What is asked: All lines below must be repeated exactly, with the pictures omitted.

Given data:
-- BEGIN --

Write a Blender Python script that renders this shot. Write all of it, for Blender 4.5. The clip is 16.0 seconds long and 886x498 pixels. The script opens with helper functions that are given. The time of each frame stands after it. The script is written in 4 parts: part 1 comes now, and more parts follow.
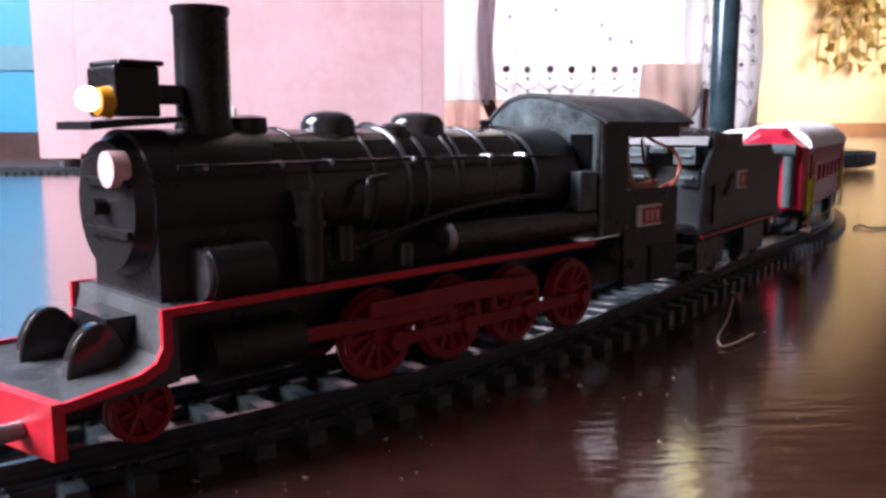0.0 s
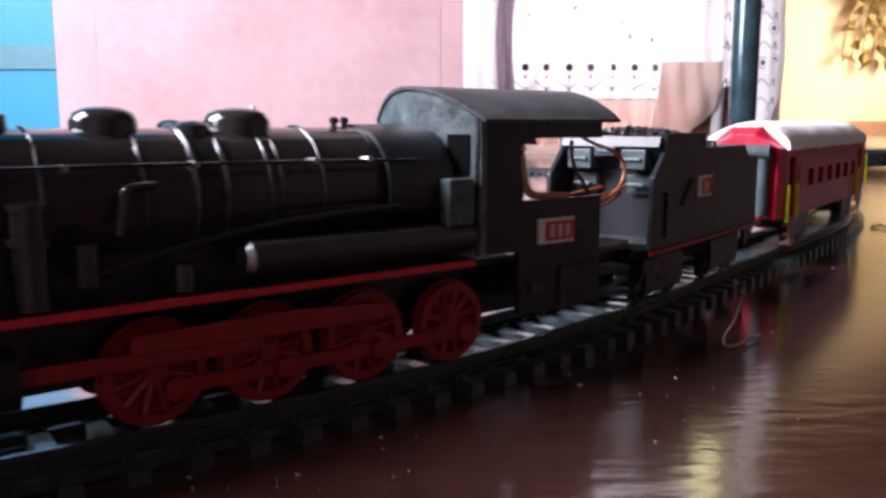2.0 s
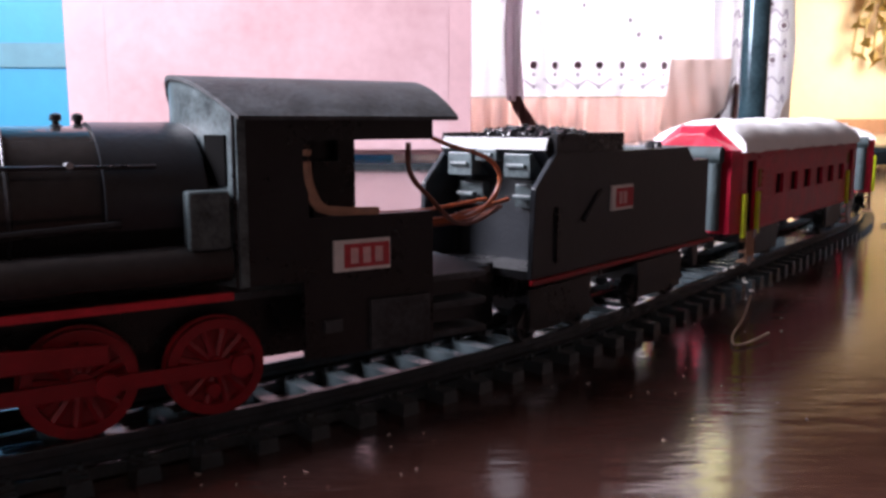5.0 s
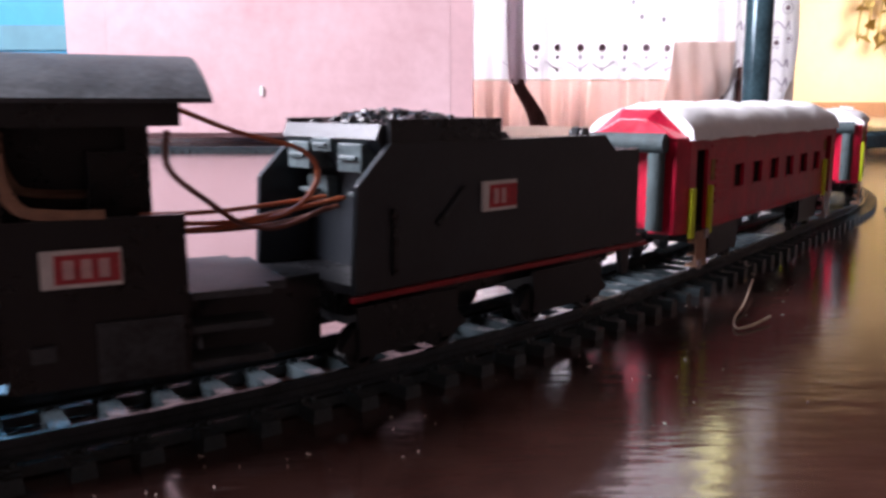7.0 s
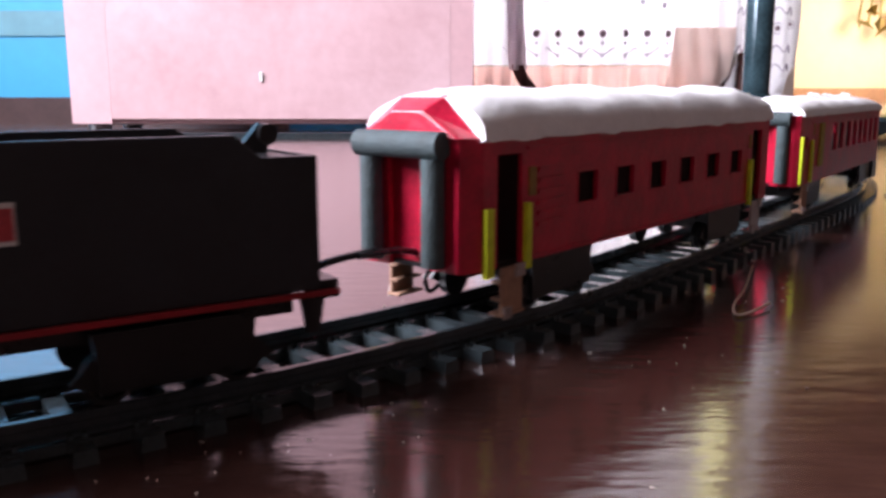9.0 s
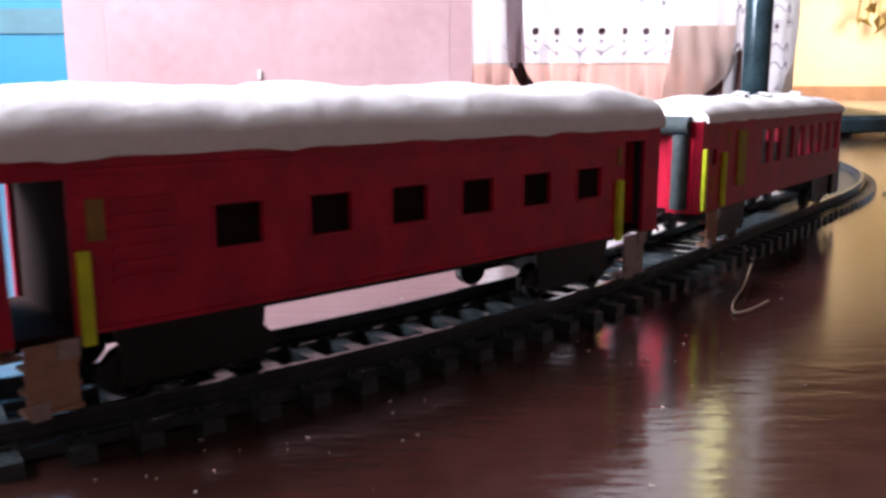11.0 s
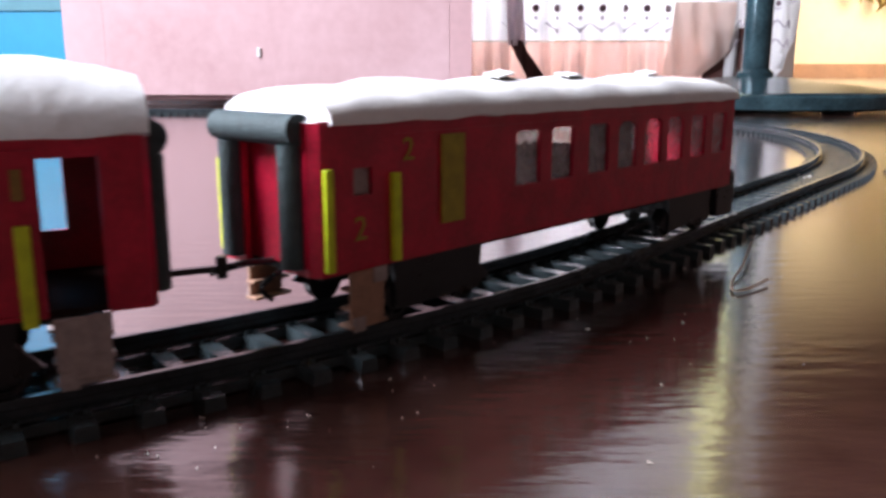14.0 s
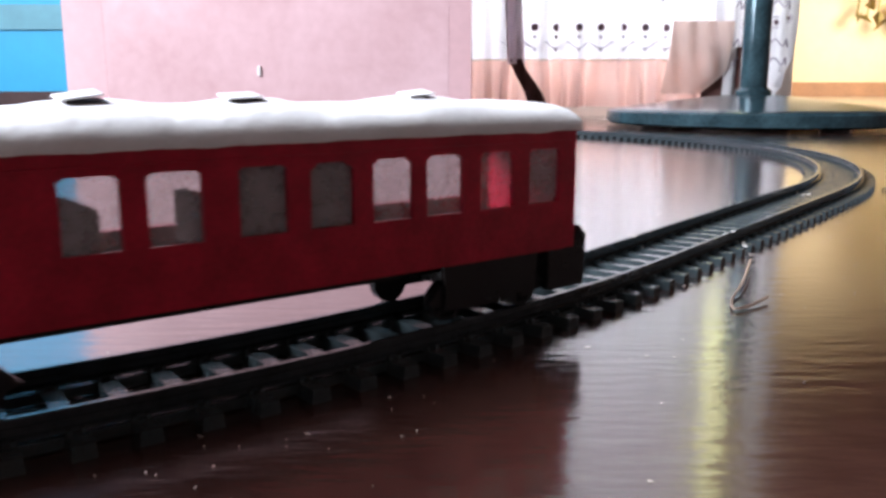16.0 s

-- END --

Correct output:
Write a Blender Python script that renders this shot. Write all of it, for Blender 4.5. The clip is 16.0 seconds long and 886x498 pixels. The script opens with helper functions that are given. The time of each frame stands after it. The script is written in 4 parts: part 1 comes now, and more parts follow.
0.0 s
2.0 s
5.0 s
7.0 s
9.0 s
11.0 s
14.0 s
16.0 s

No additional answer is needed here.